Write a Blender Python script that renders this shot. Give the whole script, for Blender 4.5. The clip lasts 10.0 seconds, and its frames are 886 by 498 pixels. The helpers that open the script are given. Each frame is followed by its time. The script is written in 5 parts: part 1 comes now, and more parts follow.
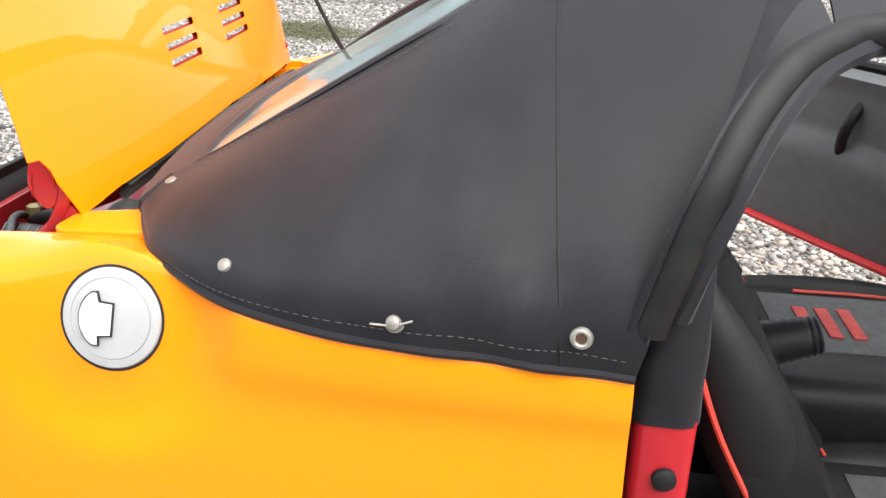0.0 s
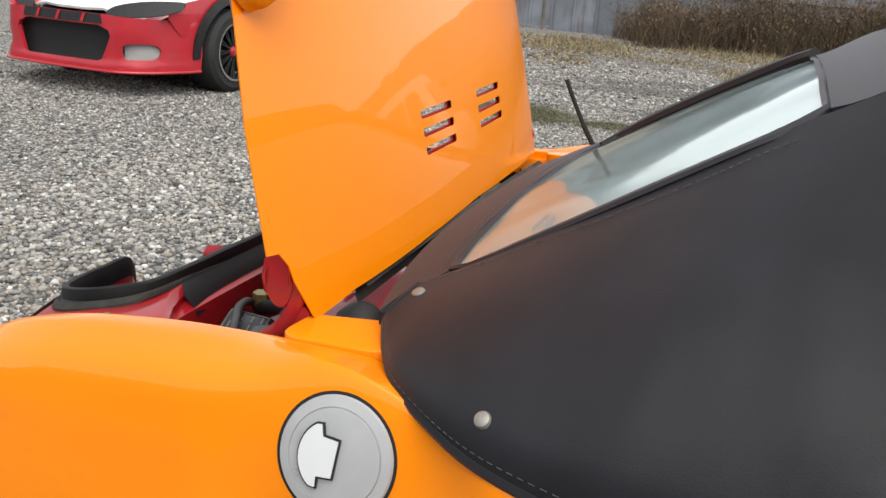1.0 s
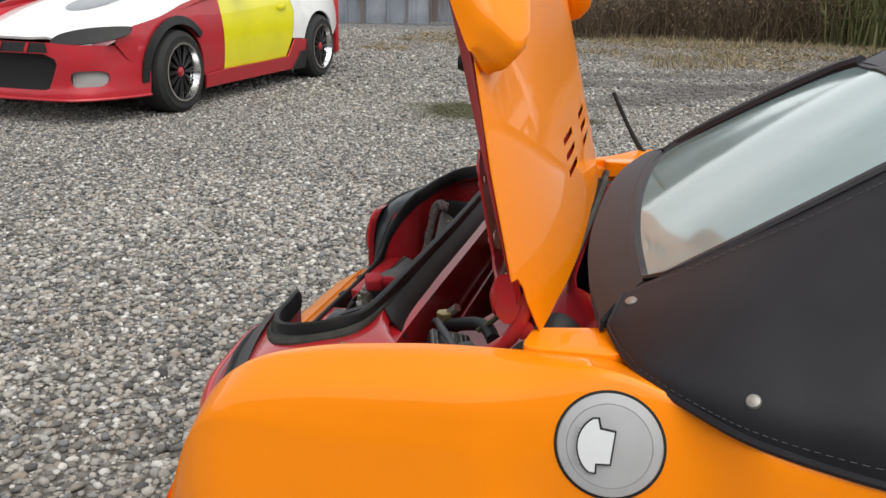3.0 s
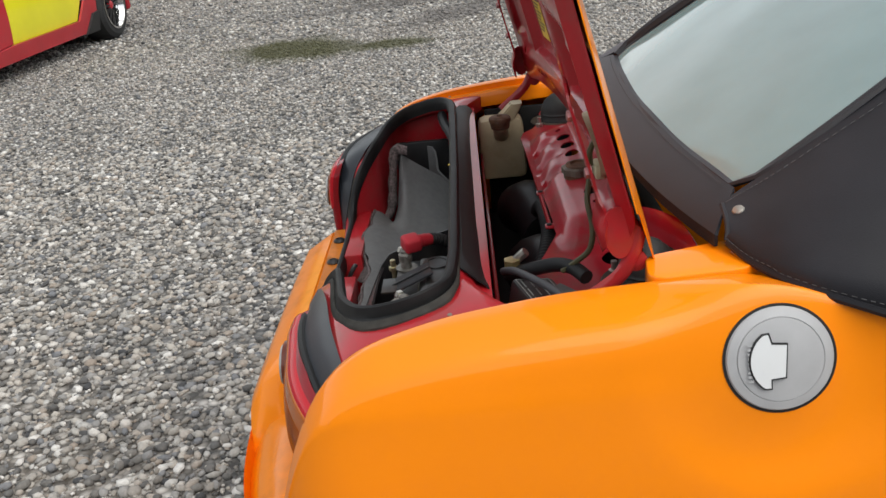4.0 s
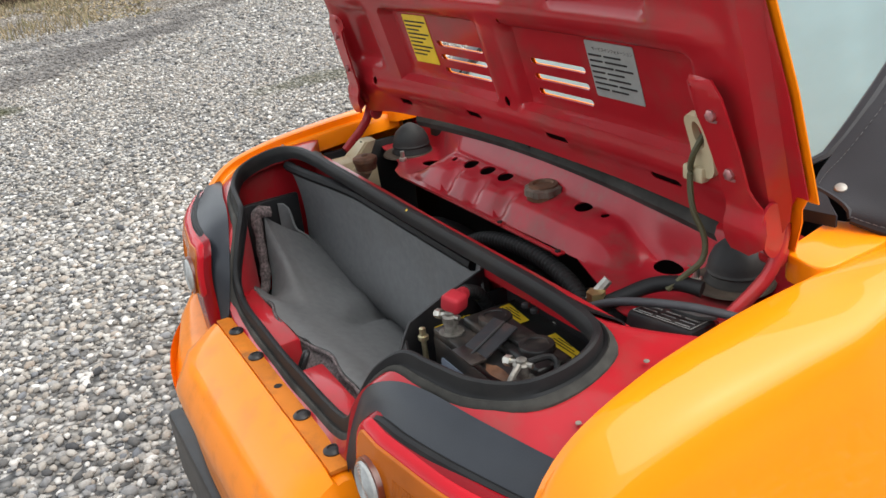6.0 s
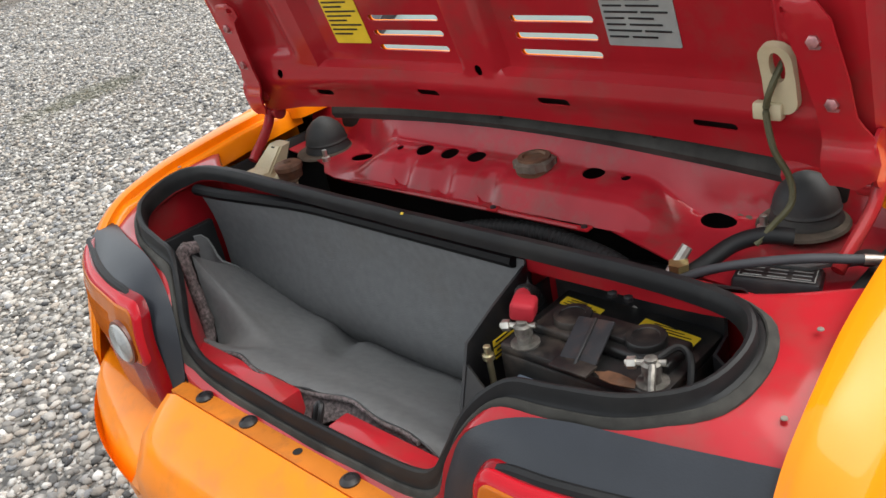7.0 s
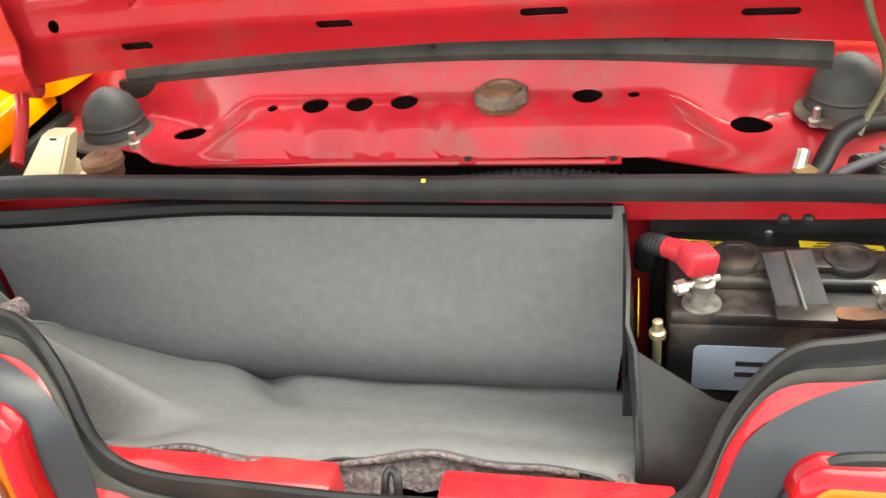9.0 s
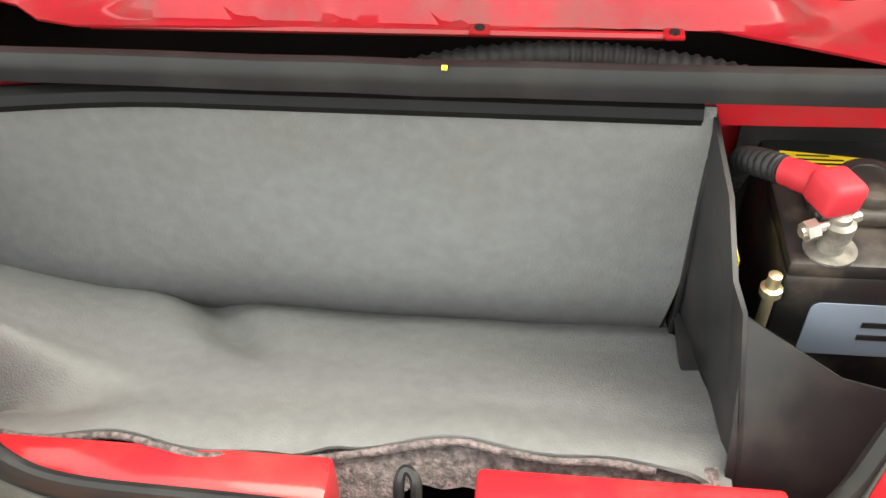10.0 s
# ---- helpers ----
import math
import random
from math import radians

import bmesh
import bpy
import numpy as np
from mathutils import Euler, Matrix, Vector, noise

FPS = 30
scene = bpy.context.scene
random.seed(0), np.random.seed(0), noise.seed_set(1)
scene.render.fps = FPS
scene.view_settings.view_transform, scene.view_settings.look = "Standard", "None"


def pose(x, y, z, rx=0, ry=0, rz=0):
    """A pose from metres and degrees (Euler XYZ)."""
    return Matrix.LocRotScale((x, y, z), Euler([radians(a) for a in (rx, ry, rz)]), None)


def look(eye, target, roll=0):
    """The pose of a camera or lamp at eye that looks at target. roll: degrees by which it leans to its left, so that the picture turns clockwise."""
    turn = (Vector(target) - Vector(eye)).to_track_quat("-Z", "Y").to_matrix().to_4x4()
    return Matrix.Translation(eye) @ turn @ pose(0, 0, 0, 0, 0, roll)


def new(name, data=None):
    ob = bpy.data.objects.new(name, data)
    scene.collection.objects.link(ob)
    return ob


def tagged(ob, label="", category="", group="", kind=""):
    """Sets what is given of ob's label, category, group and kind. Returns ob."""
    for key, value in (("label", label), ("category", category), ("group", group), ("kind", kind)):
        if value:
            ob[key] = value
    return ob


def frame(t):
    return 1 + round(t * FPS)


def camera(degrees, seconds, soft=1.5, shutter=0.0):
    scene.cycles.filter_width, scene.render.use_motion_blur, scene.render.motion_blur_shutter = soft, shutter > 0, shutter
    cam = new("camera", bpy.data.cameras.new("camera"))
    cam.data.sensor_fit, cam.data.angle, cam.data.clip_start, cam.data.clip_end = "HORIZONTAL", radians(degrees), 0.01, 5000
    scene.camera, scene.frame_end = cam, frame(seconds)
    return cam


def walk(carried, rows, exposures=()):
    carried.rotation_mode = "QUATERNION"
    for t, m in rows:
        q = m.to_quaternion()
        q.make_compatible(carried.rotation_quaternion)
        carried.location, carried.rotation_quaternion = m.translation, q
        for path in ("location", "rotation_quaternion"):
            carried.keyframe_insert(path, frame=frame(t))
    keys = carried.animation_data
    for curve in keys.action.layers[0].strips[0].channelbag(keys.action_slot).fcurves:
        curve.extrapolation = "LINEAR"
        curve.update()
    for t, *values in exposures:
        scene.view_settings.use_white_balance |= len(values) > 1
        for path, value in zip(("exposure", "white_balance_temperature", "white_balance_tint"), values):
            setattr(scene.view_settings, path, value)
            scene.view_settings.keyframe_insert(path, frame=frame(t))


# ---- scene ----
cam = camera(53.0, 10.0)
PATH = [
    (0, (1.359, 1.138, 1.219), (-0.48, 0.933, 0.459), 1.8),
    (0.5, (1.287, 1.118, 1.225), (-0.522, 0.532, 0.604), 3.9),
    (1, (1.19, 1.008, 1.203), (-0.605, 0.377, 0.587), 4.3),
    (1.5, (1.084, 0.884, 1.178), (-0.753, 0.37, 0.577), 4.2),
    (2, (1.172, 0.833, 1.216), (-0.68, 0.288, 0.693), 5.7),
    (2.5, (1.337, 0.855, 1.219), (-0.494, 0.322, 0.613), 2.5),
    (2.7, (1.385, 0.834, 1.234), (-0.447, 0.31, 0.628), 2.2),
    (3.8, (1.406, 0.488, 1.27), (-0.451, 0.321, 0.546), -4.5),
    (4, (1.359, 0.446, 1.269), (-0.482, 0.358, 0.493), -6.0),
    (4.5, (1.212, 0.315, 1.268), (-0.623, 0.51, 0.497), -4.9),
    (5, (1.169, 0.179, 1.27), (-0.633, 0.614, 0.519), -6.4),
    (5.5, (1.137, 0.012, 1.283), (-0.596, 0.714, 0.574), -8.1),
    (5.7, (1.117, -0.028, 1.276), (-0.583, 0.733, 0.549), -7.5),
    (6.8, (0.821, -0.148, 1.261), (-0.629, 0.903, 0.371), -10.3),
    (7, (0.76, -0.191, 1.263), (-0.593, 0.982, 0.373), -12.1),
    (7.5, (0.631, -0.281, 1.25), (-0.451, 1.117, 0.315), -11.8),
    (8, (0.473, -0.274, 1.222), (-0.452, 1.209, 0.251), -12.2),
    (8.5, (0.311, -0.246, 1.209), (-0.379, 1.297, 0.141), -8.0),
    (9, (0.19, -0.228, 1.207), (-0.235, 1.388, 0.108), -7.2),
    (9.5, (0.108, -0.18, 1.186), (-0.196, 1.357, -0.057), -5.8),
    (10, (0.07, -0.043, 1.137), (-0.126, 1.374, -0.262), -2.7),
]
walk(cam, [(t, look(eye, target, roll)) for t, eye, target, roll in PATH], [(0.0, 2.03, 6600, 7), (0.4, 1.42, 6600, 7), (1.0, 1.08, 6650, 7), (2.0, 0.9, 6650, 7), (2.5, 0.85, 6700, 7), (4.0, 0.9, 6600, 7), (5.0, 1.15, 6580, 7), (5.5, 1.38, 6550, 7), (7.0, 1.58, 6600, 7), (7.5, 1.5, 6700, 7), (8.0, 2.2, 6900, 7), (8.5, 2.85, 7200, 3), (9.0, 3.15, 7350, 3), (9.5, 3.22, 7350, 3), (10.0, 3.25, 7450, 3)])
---
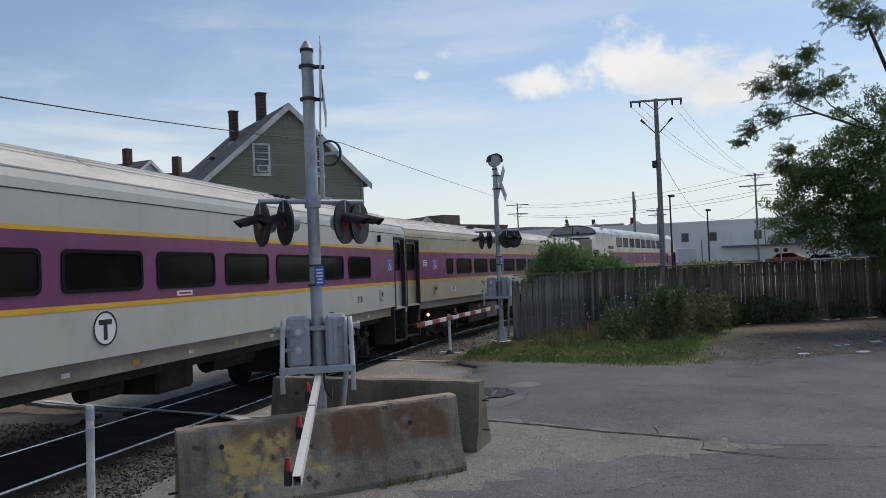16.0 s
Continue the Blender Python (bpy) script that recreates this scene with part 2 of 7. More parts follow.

• **WHAT IS REQUIRED**:
Take the line that contains "scene.camera, scene.frame_end = cam, frame(seconds)", the line that contains "scene.view_settings.keyframe_insert(path, frame=frame(t))", and all lines between, and give them again exactly; include no other line.

• **TASK RESULT**:
    scene.camera, scene.frame_end = cam, frame(seconds)
    return cam


def walk(carried, rows, exposures=()):
    carried.rotation_mode = "QUATERNION"
    for t, m in rows:
        q = m.to_quaternion()
        q.make_compatible(carried.rotation_quaternion)
        carried.location, carried.rotation_quaternion = m.translation, q
        for path in ("location", "rotation_quaternion"):
            carried.keyframe_insert(path, frame=frame(t))
    keys = carried.animation_data
    for curve in keys.action.layers[0].strips[0].channelbag(keys.action_slot).fcurves:
        curve.extrapolation = "LINEAR"
        curve.update()
    for t, *values in exposures:
        scene.view_settings.use_white_balance |= len(values) > 1
        for path, value in zip(("exposure", "white_balance_temperature", "white_balance_tint"), values):
            setattr(scene.view_settings, path, value)
            scene.view_settings.keyframe_insert(path, frame=frame(t))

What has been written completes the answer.